> _WORK TO DO_
Copy out every line exactly, passing over the pictures.

:: DATA PROVIDED ::

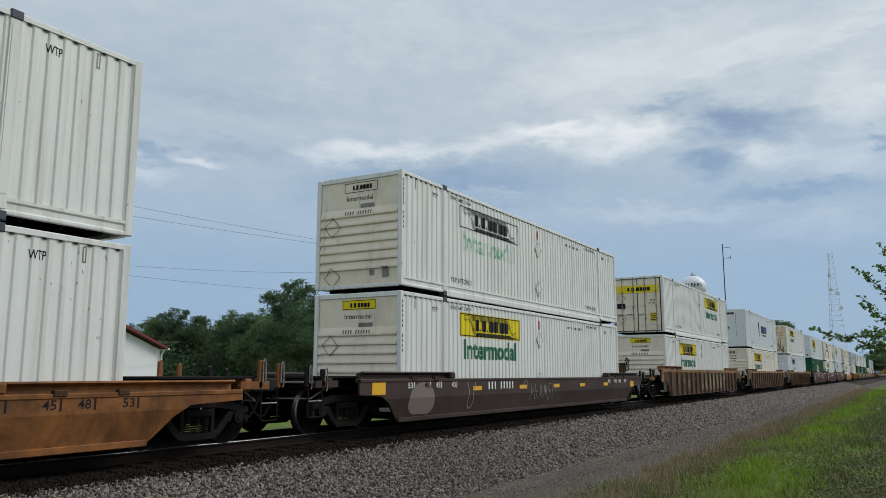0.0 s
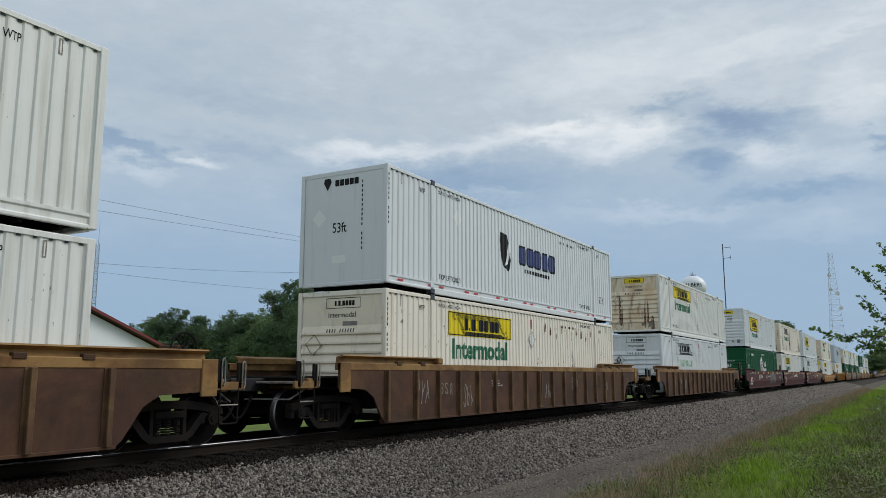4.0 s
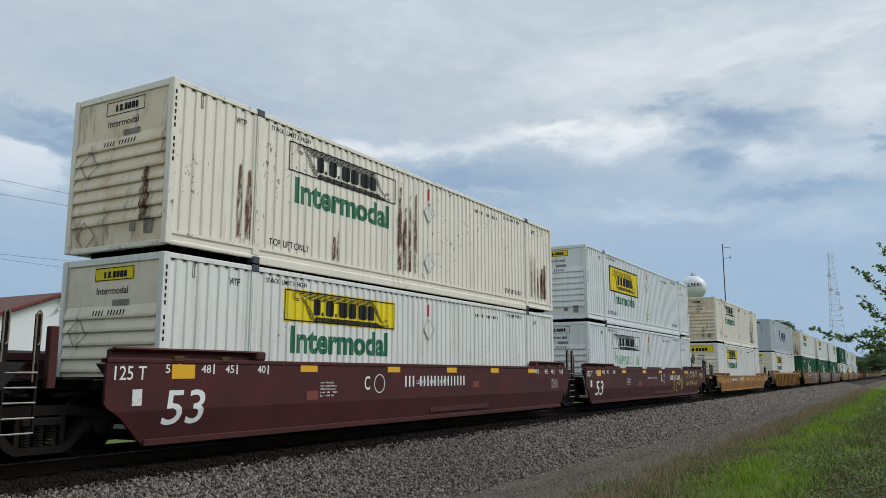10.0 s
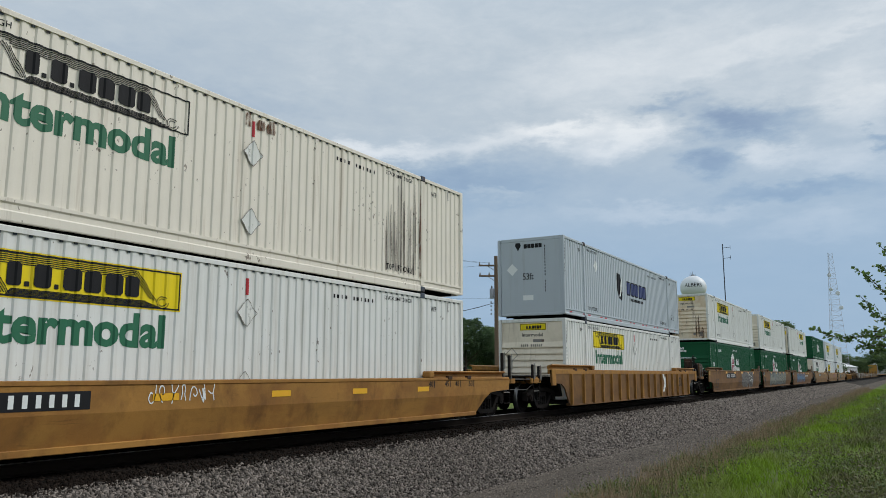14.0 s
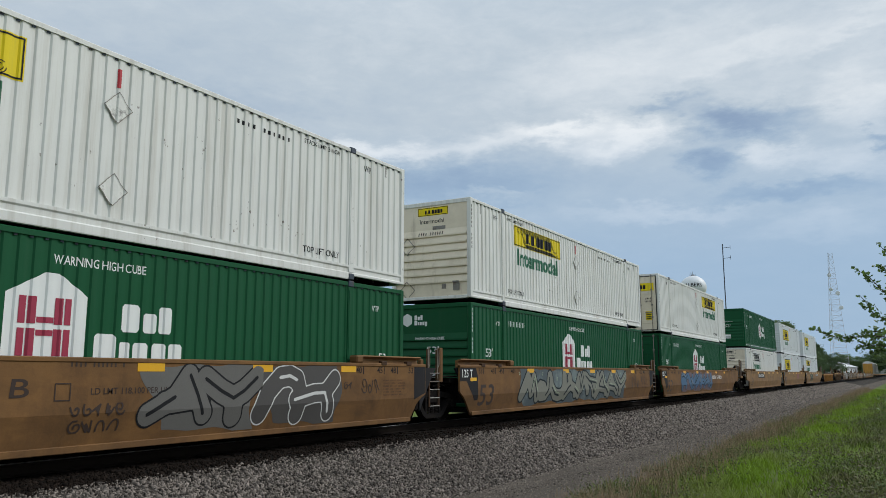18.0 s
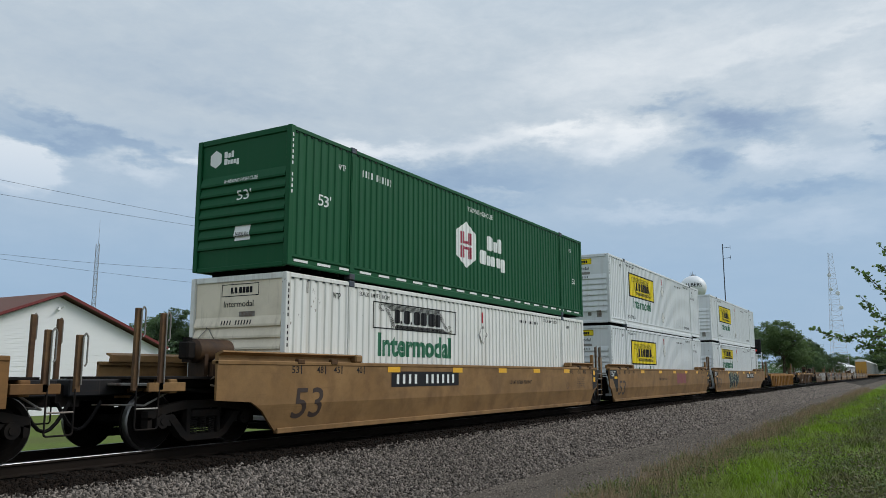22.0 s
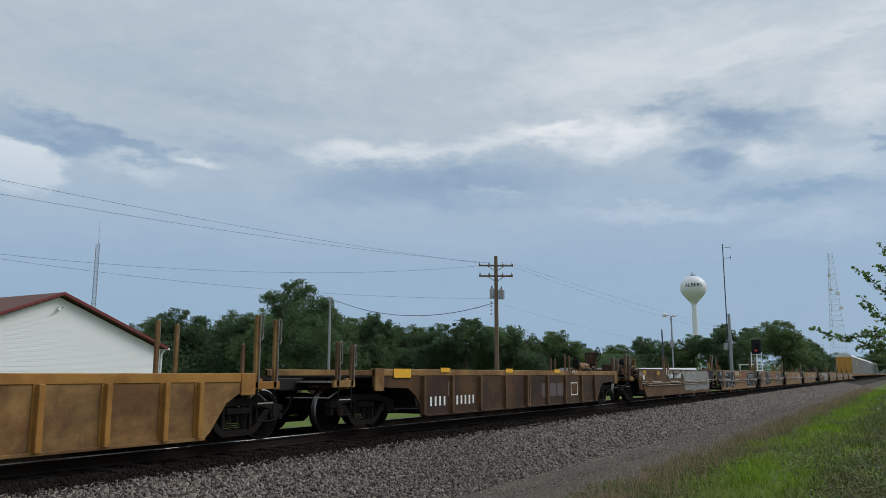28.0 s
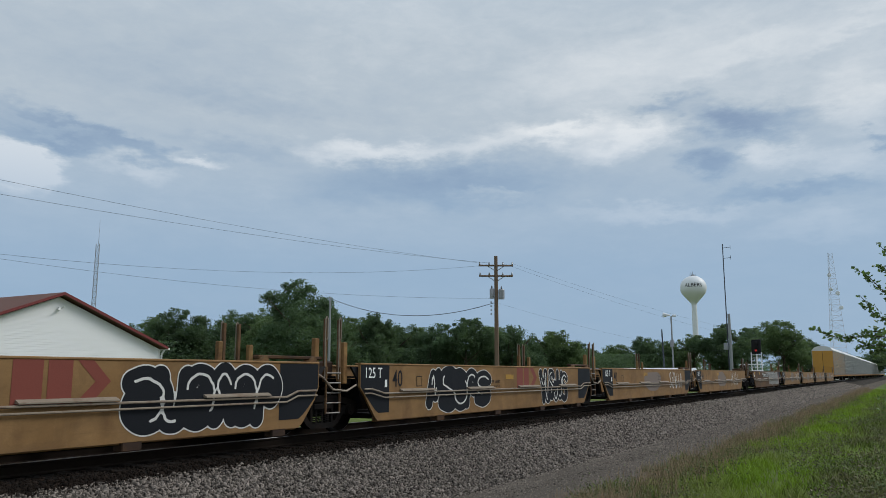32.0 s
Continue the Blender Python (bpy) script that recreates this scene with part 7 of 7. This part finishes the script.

:::

> _RESULT_
0.0 s
4.0 s
10.0 s
14.0 s
18.0 s
22.0 s
28.0 s
32.0 s
Continue the Blender Python (bpy) script that recreates this scene with part 7 of 7. This part finishes the script.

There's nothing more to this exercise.